Margaret Bourke-White, der der Berliner Martin-Gropius-Bau jetzt eine große Ausstellung mit 154 Original-Silbergelatineabzügen aus den Jahren 1930 bis 1945 widmet, war 1945 schon eine berühmte Fotografin. Ihr Motto lautete: “Nichts zieht mich mehr an als eine verschlossene Tür.” Und getreu dieser Devise hatte sich die 1904 in der New Yorker Bronx als Tochter polnisch-jüdischer Einwanderer geborene Fotografin Ende der 1920er Jahre mit spektakulären Aufnahmen der Otis-Stahlwerke in Cleveland, Ohio in einem bis dahin fast ausschließlich von Männern beherrschten Umfeld Respekt erworben. Auch in den Jahren darauf feierte Bourke-White, deren Vater Ingenieur war, in ihren ikonischen Aufnahmen von Fabriken, Produktionsstraßen, Kraftwerken, Schiffen oder Flugzeugen den technischen Fortschritt in den USA, der Weimarer Republik, aber auch in der damals prosperierenden jungen Sowjetunion. Als erste ausländische Fotografin überhaupt erhielt sie 1930 ein Visum für die UdSSR.
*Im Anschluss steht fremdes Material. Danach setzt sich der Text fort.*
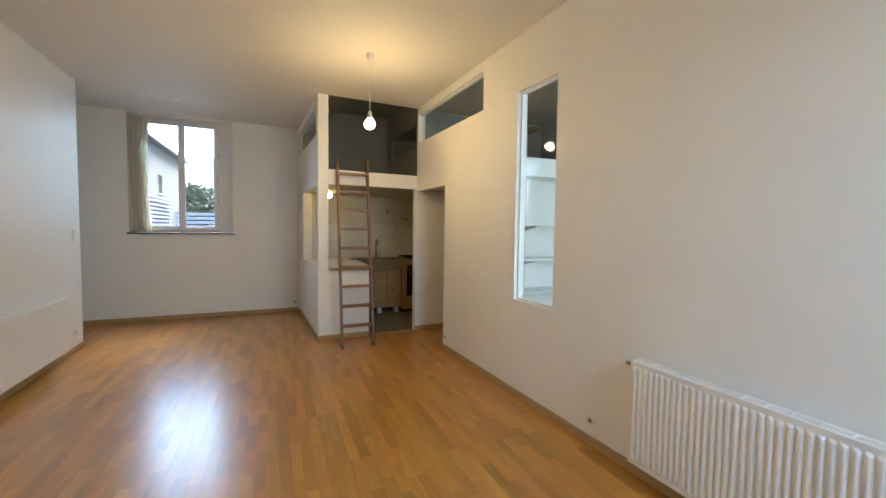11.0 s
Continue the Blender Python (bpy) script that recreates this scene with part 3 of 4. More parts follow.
for q in (((xa, yb, za), (xb, yb, za), (xb, yb, zb), (xa, yb, zb)), ((xa, ya, za), (xa, yb, za), (xa, yb, zb), (xa, ya, zb)), ((xb, ya, za), (xb, ya, zb), (xb, yb, zb), (xb, yb, za)), ((xa, ya, za), (xb, ya, za), (xb, yb, za), (xa, yb, za)), ((xa, ya, zb), (xa, yb, zb), (xb, yb, zb), (xb, ya, zb))):
    bm.faces.new([vs[k] for k in q])
fire = part("firebox", bm, SOOT, hearth, "black sooty firebox")
mod = fire.modifiers.new("thick", "SOLIDIFY")
mod.thickness, mod.offset = 0.004, 1
for pts in ([(IN0, -0.15), (IN0 + 0.30, -0.15), (FB0 + 0.10, 0.12), (FB0 + 0.06, 0.36), (FB0 - 0.002, 0.36), (FB0 - 0.002, 0.10)], [(IN1, -0.15), (FB1 + 0.002, 0.10), (FB1 + 0.002, 0.36), (FB1 - 0.12, 0.36), (FB1 - 0.16, 0.12), (IN1 - 0.32, -0.15)]):
    bm = bmesh.new()
    prism(bm, pts, 0.0055, 0.10)
    bmesh.ops.bevel(bm, geom=list(bm.edges), offset=0.008, segments=2, affect="EDGES")
    part("hob_block", bm, HOBST, hearth, "dark stone block at the foot of the firebox")
bm = bmesh.new()
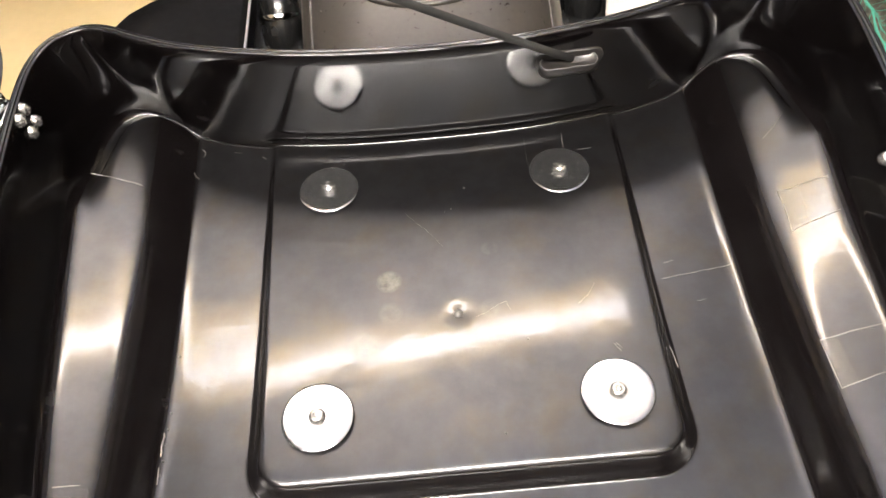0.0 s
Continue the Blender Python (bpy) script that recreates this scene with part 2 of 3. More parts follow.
def tube(points, r, seg=8, closed=False):
    """A round tube along a line of points, as (verts, faces)."""
    pts = [Vector(p) for p in points]
    n = len(pts)
    verts, faces = [], []
    up = Vector((0, 0, 1))
    for i, p in enumerate(pts):
        a = pts[(i - 1) % n] if closed or i else p
        b = pts[(i + 1) % n] if closed or i < n - 1 else p
        d = (b - a).normalized()
        s = d.cross(up)
        s = s.normalized() if s.length > 1e-4 else Vector((1, 0, 0))
        t = s.cross(d)
        verts += [tuple(p + r * (math.cos(2 * math.pi * k / seg) * s + math.sin(2 * math.pi * k / seg) * t)) for k in range(seg)]
    for i in range(n if closed else n - 1):
        j = (i + 1) % n
        for k in range(seg):
            l = (k + 1) % seg
            faces.append((i * seg + k, j * seg + k, j * seg + l, i * seg + l))
    if not closed:
        faces += [tuple(range(seg)), tuple(reversed(range((n - 1) * seg, n * seg)))]
    return verts, faces


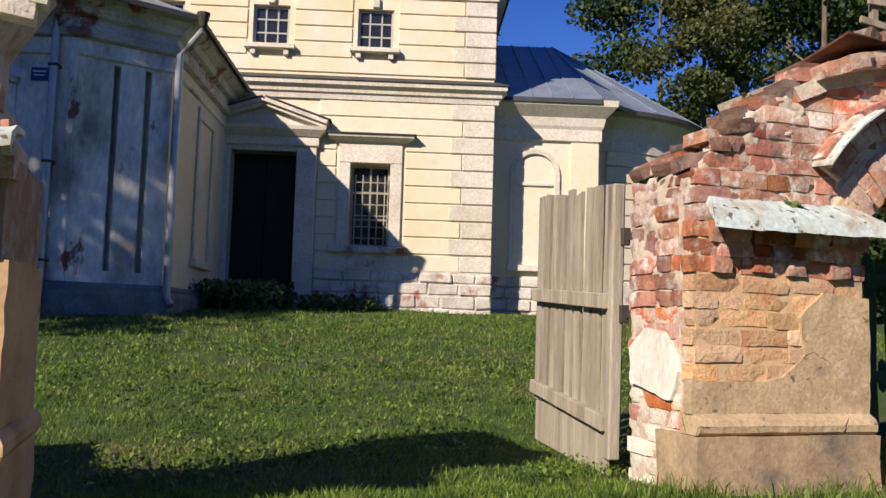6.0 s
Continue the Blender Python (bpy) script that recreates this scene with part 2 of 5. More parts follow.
M["sash_grey"] = mat("sash_grey", [(0.36, 0.35, 0.33), (0.46, 0.45, 0.43)], 4, 0.6, 0.1, 30)
M["iron"] = mat("iron", [(0.05, 0.045, 0.04), (0.1, 0.08, 0.06)], 8, 0.7, 0.1, 40, metal=0.3)
M["iron_pale"] = mat("iron_pale", [(0.35, 0.31, 0.24), (0.5, 0.45, 0.36)], 8, 0.7, 0.1, 40)
M["sign_blue"] = mat("sign_blue", [(0.02, 0.05, 0.2), (0.03, 0.06, 0.23)], 4, 0.4, 0.0)
M["sign_white"] = mat("sign_white", [(0.7, 0.7, 0.72), (0.75, 0.75, 0.75)], 4, 0.4, 0.0)
# near-black stand-in for the unlit depth behind the windows
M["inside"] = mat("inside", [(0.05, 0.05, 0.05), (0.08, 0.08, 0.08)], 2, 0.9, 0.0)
M["soil"] = mat("soil", [(0.035, 0.06, 0.012), (0.06, 0.09, 0.02), (0.1, 0.1, 0.045)], 0.9, 0.95, 0.8, 22,
                [((0.12, 0.1, 0.06), 1.3, 0.6, 0.75), ((0.05, 0.095, 0.015), 0.35, 0.45, 0.6)], dist=0.05)
M["bark"] = mat("bark", [(0.09, 0.07, 0.055), (0.16, 0.13, 0.1), (0.24, 0.21, 0.17)], 3, 0.95, 0.6, 20, stretch=(3, 3, 0.5))
M["stem"] = mat("stem", [(0.07, 0.08, 0.03), (0.12, 0.12, 0.05)], 6, 0.8, 0.1)


def leafy(name, cols, trans=0.35, scale=1.3, rough=0.55, patches=()):
    m = mat(name, cols, scale, rough, 0.0, grain=0.35, patches=patches)
    t = m.node_tree
    p = t.nodes["Principled BSDF"]
    src = p.inputs["Base Color"].links[0].from_socket
    g = t.nodes.new("ShaderNodeNewGeometry")
    h = t.nodes.new("ShaderNodeHueSaturation")
    r = t.nodes.new("ShaderNodeMapRange")
    r.inputs[3].default_value, r.inputs[4].default_value = 0.6, 1.5
    t.links.new(g.outputs["Random Per Island"], r.inputs[0])
    t.links.new(r.outputs[0], h.inputs["Value"])
    t.links.new(src, h.inputs["Color"])
    t.links.new(h.outputs[0], p.inputs["Base Color"])
    tr = t.nodes.new("ShaderNodeBsdfTranslucent")
    t.links.new(h.outputs[0], tr.inputs[0])
    mx = t.nodes.new("ShaderNodeMixShader")
    mx.inputs[0].default_value = trans
    t.links.new(p.outputs[0], mx.inputs[1])
    t.links.new(tr.outputs[0], mx.inputs[2])
    t.links.new(mx.outputs[0], t.nodes["Material Output"].inputs["Surface"])
    return m


M["grass"] = leafy("grass", [(0.1, 0.165, 0.03), (0.16, 0.23, 0.045), (0.24, 0.28, 0.09)], 0.35, 2.5)
M["weed"] = leafy("weed", [(0.09, 0.15, 0.035), (0.14, 0.2, 0.05), (0.2, 0.25, 0.08)], 0.3, 5)
M["lawn"] = leafy("lawn", [(0.085, 0.16, 0.02), (0.145, 0.23, 0.034), (0.21, 0.26, 0.058)], 0.35, 1.6, patches=[((0.24, 0.2, 0.07), 1.1, 0.56, 0.7), ((0.04, 0.09, 0.012), 3.0, 0.53, 0.62), ((0.2, 0.24, 0.06), 5.5, 0.6, 0.68)])
M["dry_grass"] = leafy("dry_grass", [(0.22, 0.18, 0.08), (0.3, 0.25, 0.13)], 0.3)
M["bush_leaf"] = leafy("bush_leaf", [(0.06, 0.095, 0.034), (0.1, 0.135, 0.05), (0.15, 0.18, 0.07)], 0.25, 6)
M["tree_leaf"] = leafy("tree_leaf", [(0.02, 0.042, 0.012), (0.04, 0.07, 0.018), (0.07, 0.1, 0.03)], 0.25, 0.35)
M["birch_leaf"] = leafy("birch_leaf", [(0.05, 0.075, 0.02), (0.08, 0.1, 0.03), (0.12, 0.11, 0.035)], 0.3, 0.35)

pane = bpy.data.materials.new("window_glass")
pane.use_nodes = True
pp = pane.node_tree.nodes["Principled BSDF"]
pp.inputs["Base Color"].default_value = (0.1, 0.11, 0.12, 1)
pp.inputs["Roughness"].default_value = 0.06
pp.inputs["Transmission Weight"].default_value = 0.85
pp.inputs["IOR"].default_value = 1.45
M["glass"] = pane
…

Etliche weitere Aufenthalte folgten. Erst allmählich verlagerte sie ihr Interesse weg von den weihevoll inszenierten Industriekathedralen und den silbrig glänzenden Maschinen hin zu den Menschen, die in dieser Umgebung arbeiteten. In der Folge entstanden einfühlsame Porträts von Arbeiterinnen und Monteuren, aber auch von wichtigen Politikern ihrer Zeit wie Franklin D. Roosevelt, Winston Churchill oder auch Josef Stalin. Margaret Bourke-White wollte nicht weniger als das »Auge ihrer Zeit« sein – unmittelbare Zeugin der wichtigsten Ereignisse ihrer Epoche.
Das gelang ihr auch. Das LIFE-Magazin, damals die wichtigste Plattform für anspruchsvollen Fotojournalismus, wurde zu ihrer journalistischen Heimat. Die Redaktion buchte sie gleich für die Erstausgabe im November 1936. Bourke-White lieferte nicht nur das Titelbild, sie schrieb auch die dazugehörige Story. Sie war neugierig, couragiert und manchmal vielleicht auch etwas tollkühn: 1943 saß sie bei Luftangriffen der US-Air-Force mit im Flugzeug. Margaret Bourke-White, die aufgrund einer Parkinson-Erkrankung das Fotografieren 1957 aufgeben musste und 1971 im Alter von 67 Jahren starb, wird heute in einem Atemzug mit amerikanischen Künstlerkolleginnen wie Georgia O’Keeffe, Lee Miller oder Imogen Cunningham genannt – allesamt Frauen, die sich bereits früh über tradierte Geschlechterrollen hinwegsetzten.